ADHD prediction from individual-space T1 images using a Vision Transformer with a gross-region grid framework.
Authors
Affiliations (4)
Affiliations (4)
- Graduate Degree Program of Applied Data Sciences, Sophia University, 7-1 Kioi-cho, Chiyoda-ku, 102-8554, Tokyo, Japan. Electronic address: [email protected].
- Medical Institute of Developmental Disabilities Research, Showa Medical University, 6-11-11 Kita-karasuyama, Setagaya-ku, 157-8577, Tokyo, Japan. Electronic address: [email protected].
- Medical Institute of Developmental Disabilities Research, Showa Medical University, 6-11-11 Kita-karasuyama, Setagaya-ku, 157-8577, Tokyo, Japan. Electronic address: [email protected].
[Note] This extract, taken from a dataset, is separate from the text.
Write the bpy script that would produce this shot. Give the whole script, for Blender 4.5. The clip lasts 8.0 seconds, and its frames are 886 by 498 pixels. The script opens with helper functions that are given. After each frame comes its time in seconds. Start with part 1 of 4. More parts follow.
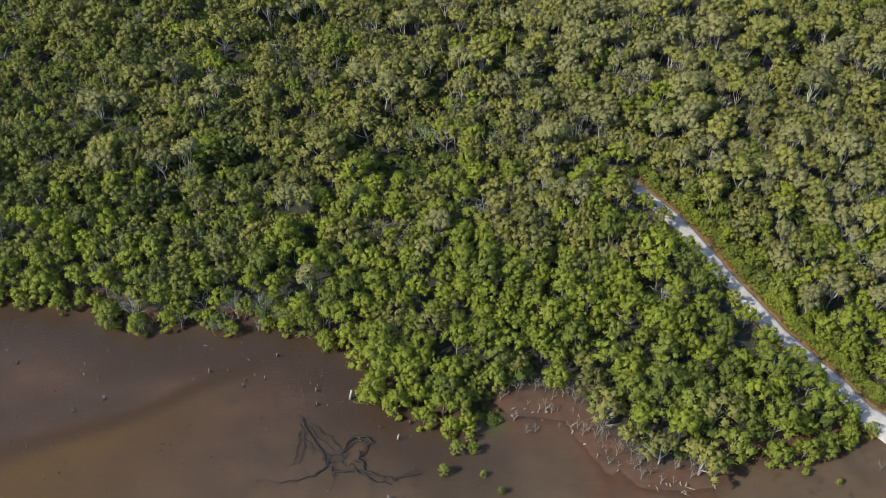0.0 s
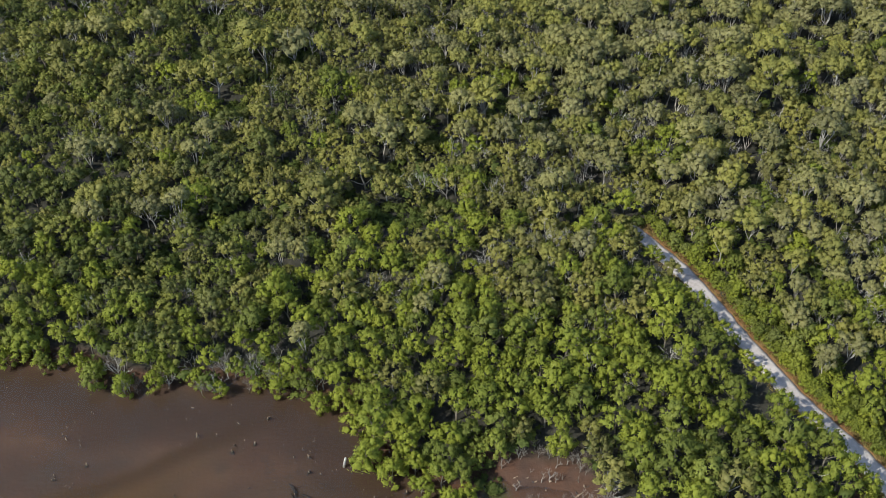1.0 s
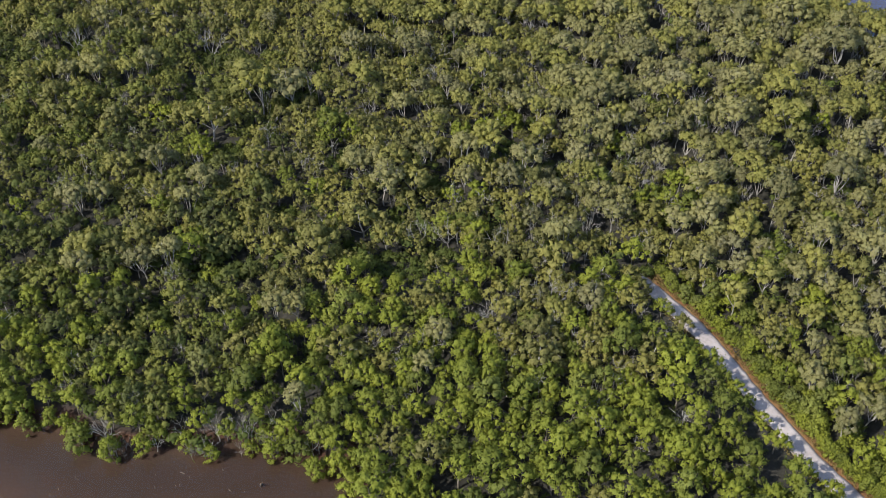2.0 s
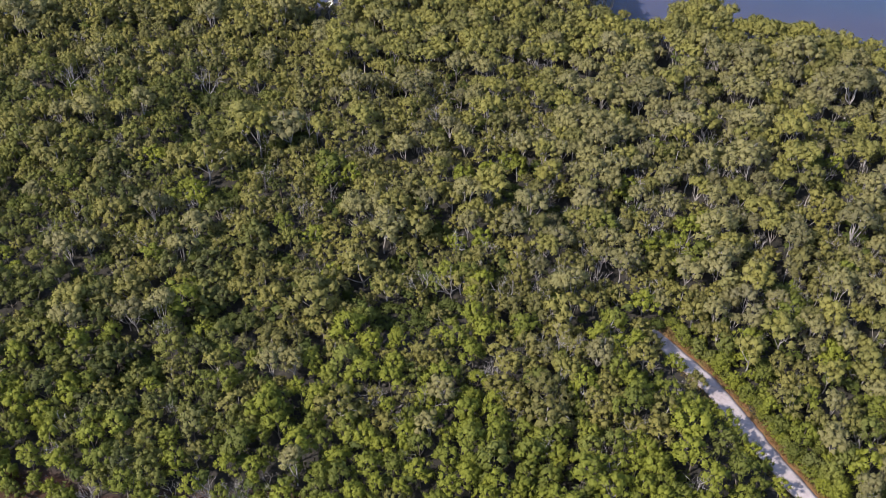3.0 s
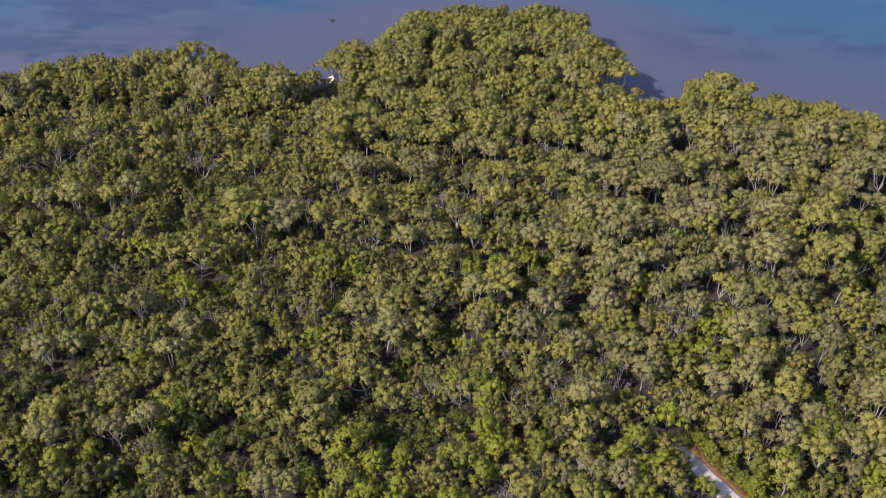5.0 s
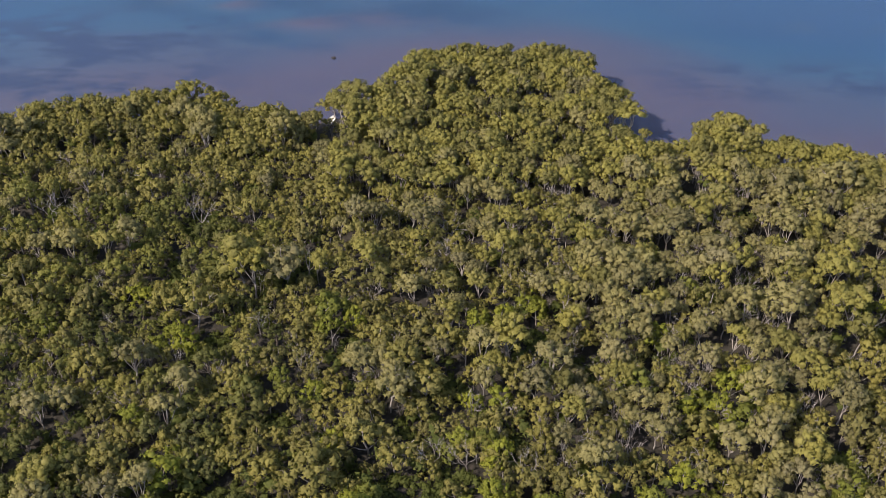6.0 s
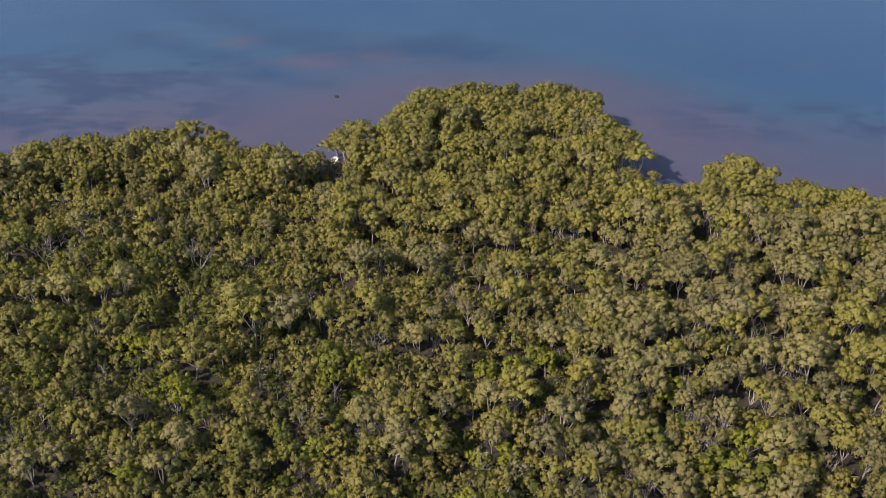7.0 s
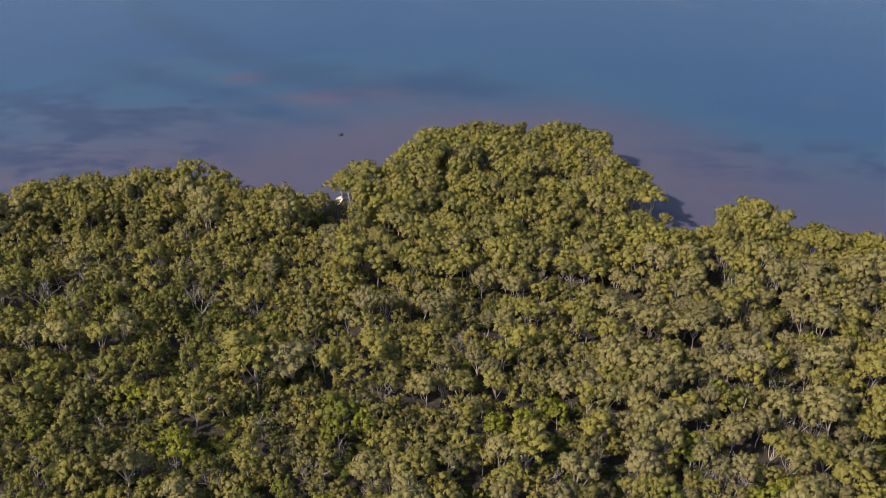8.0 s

- Graduate Degree Program of Applied Data Sciences, Sophia University, 7-1 Kioi-cho, Chiyoda-ku, 102-8554, Tokyo, Japan. Electronic address: [email protected].
Abstract
Predicting attention-deficit/hyperactivity disorder (ADHD) from neuroimaging remains challenging due to heterogeneous brain morphology. In this study, we proposed an end-to-end framework using Vision Transformer (ViT) models to directly learn discriminative features from individual-space T1-weighted MRI. We evaluated two anatomical coverage patterns to assess the impact of data reduction and spatial granularity: (1) whole-brain (WB) axial slices and (2) 11 representative slices (R11). Our results demonstrated that the ViT achieved the highest numerical AUC, significantly outperforming the baseline CNN and the conventional ROI-based approach, while performing comparably to ResNet. Notably, the transition from WB to R11 (AUC 0.75) showed no statistically significant degradation in performance (p=0.19), proving that high diagnostic integrity can be maintained even with substantial anatomical data reduction. Interpretability analysis via SHAP, applied to the R11 configuration, identified consistent high-impact spatial clusters across anatomical axes. Specifically, the precentral gyrus and occipital regions emerged as robust neuroanatomical substrates for ADHD classification. These findings suggest that transformer-based self-attention effectively integrates distributed morphological variations across sensorimotor and visual processing networks, providing an anatomically coherent approach to ADHD diagnosis.